## Exercise directions
Write the listing below out again exactly, dropping the images.

## Data shown
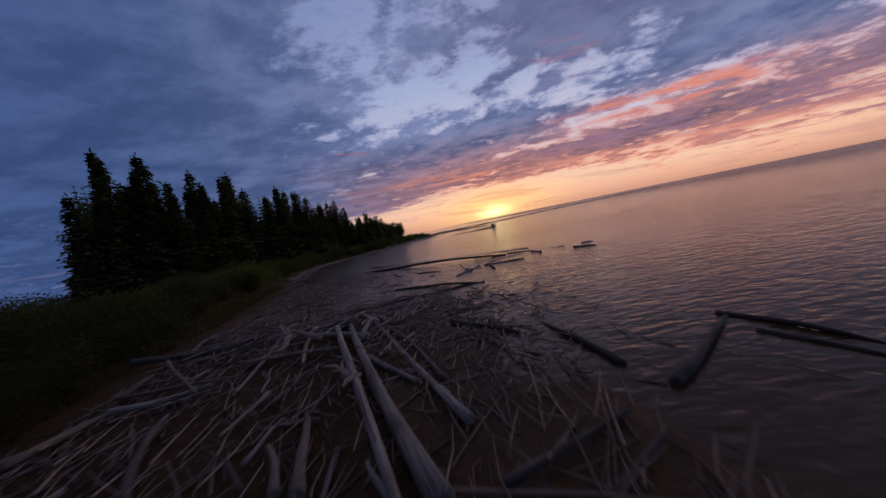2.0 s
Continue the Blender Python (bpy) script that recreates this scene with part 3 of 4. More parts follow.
def drift(x0, y0, x1, y1, r, lift=0.0, wood=None, roots=0, bend=0.02, label="", taper=0.42, upright=False):
    """One log from its thick end to its thin end; it rests on the ground or floats."""
    LOG_COUNT[0] += 1
    rng = random.Random(1000 + LOG_COUNT[0])
    length = math.hypot(x1 - x0, y1 - y0)
    rest = lambda x, y: max(ground_z(x, y) + 0.75 * r, 0.25 * r) + lift * min(1.0, max(0.0, (ground_z(x, y) + 0.03) / 0.15))  # noqa: E731
    m = lie(x0, y0, x1, y1, rest(x0, y0), rest(x1, y1) - 0.2 * r, rng.uniform(0, 6.28) if not roots else (0.0 if upright else 0.4))
    afloat = ground_z((x0 + x1) / 2, (y0 + y1) / 2) < -0.05
    mat = wood or (M_WET if afloat and rng.random() < 0.55 else rng.choice((M_WOOD, M_WOOD, M_WARM)))
    text = label or ("waterlogged dark log floating in the shallows" if afloat else "bleached bare driftwood log lying on the beach")
    trunk = log_shape(length, r, rng, bend, taper=taper).mesh("driftwood_log", mat)
    if not roots:
        ob = tagged(new("driftwood_log", trunk), text, "log", LOG_GROUP)
        ob.matrix_world = m
        for _ in range(rng.choice((0, 0, 1, 2))):
            part("branch_stub", stub_shape(length, r, rng).mesh("branch_stub", mat), ob)
        return ob
    ob = thing("rooted_log", text, "log", LOG_GROUP)
    ob.matrix_world = m
    part("trunk", trunk, ob)
    for _ in range(int(length / 2.2)):
        part("branch_stub", stub_shape(length, r * (0.3 if upright else 0.6), rng).mesh("branch_stub", mat), ob)
    for k in range(roots):
        if upright:
            part("root", root_finger(rng, r, radians(48 + 172 * k / (roots - 1)) + rng.uniform(-.08, .08), rng.uniform(0.70, 1.0) - 0.16 * k / roots).mesh("root", mat), ob)
        else:
            part("root", root_arm(rng, r, 6.283 * k / roots + rng.uniform(-.3, .3)).mesh("root", mat), ob)
    return ob


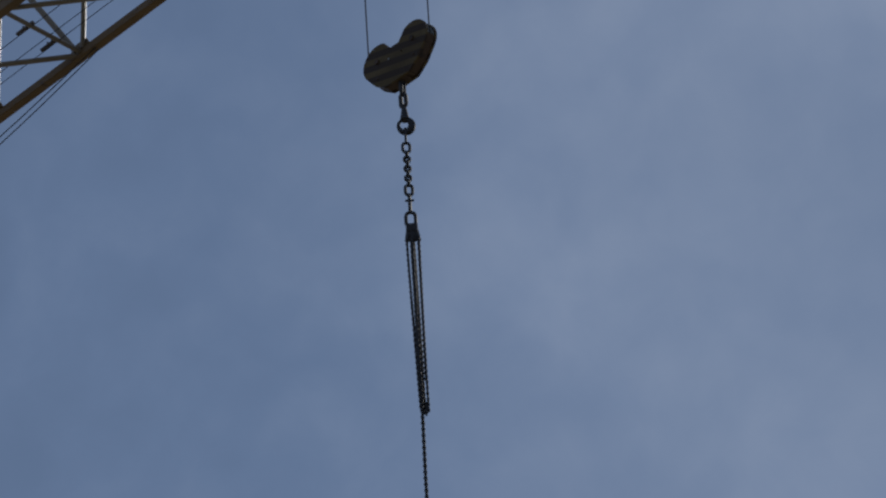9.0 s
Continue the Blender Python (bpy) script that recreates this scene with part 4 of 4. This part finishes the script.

## In response
2.0 s
Continue the Blender Python (bpy) script that recreates this scene with part 3 of 4. More parts follow.
def drift(x0, y0, x1, y1, r, lift=0.0, wood=None, roots=0, bend=0.02, label="", taper=0.42, upright=False):
    """One log from its thick end to its thin end; it rests on the ground or floats."""
    LOG_COUNT[0] += 1
    rng = random.Random(1000 + LOG_COUNT[0])
    length = math.hypot(x1 - x0, y1 - y0)
    rest = lambda x, y: max(ground_z(x, y) + 0.75 * r, 0.25 * r) + lift * min(1.0, max(0.0, (ground_z(x, y) + 0.03) / 0.15))  # noqa: E731
    m = lie(x0, y0, x1, y1, rest(x0, y0), rest(x1, y1) - 0.2 * r, rng.uniform(0, 6.28) if not roots else (0.0 if upright else 0.4))
    afloat = ground_z((x0 + x1) / 2, (y0 + y1) / 2) < -0.05
    mat = wood or (M_WET if afloat and rng.random() < 0.55 else rng.choice((M_WOOD, M_WOOD, M_WARM)))
    text = label or ("waterlogged dark log floating in the shallows" if afloat else "bleached bare driftwood log lying on the beach")
    trunk = log_shape(length, r, rng, bend, taper=taper).mesh("driftwood_log", mat)
    if not roots:
        ob = tagged(new("driftwood_log", trunk), text, "log", LOG_GROUP)
        ob.matrix_world = m
        for _ in range(rng.choice((0, 0, 1, 2))):
            part("branch_stub", stub_shape(length, r, rng).mesh("branch_stub", mat), ob)
        return ob
    ob = thing("rooted_log", text, "log", LOG_GROUP)
    ob.matrix_world = m
    part("trunk", trunk, ob)
    for _ in range(int(length / 2.2)):
        part("branch_stub", stub_shape(length, r * (0.3 if upright else 0.6), rng).mesh("branch_stub", mat), ob)
    for k in range(roots):
        if upright:
            part("root", root_finger(rng, r, radians(48 + 172 * k / (roots - 1)) + rng.uniform(-.08, .08), rng.uniform(0.70, 1.0) - 0.16 * k / roots).mesh("root", mat), ob)
        else:
            part("root", root_arm(rng, r, 6.283 * k / roots + rng.uniform(-.3, .3)).mesh("root", mat), ob)
    return ob


9.0 s
Continue the Blender Python (bpy) script that recreates this scene with part 4 of 4. This part finishes the script.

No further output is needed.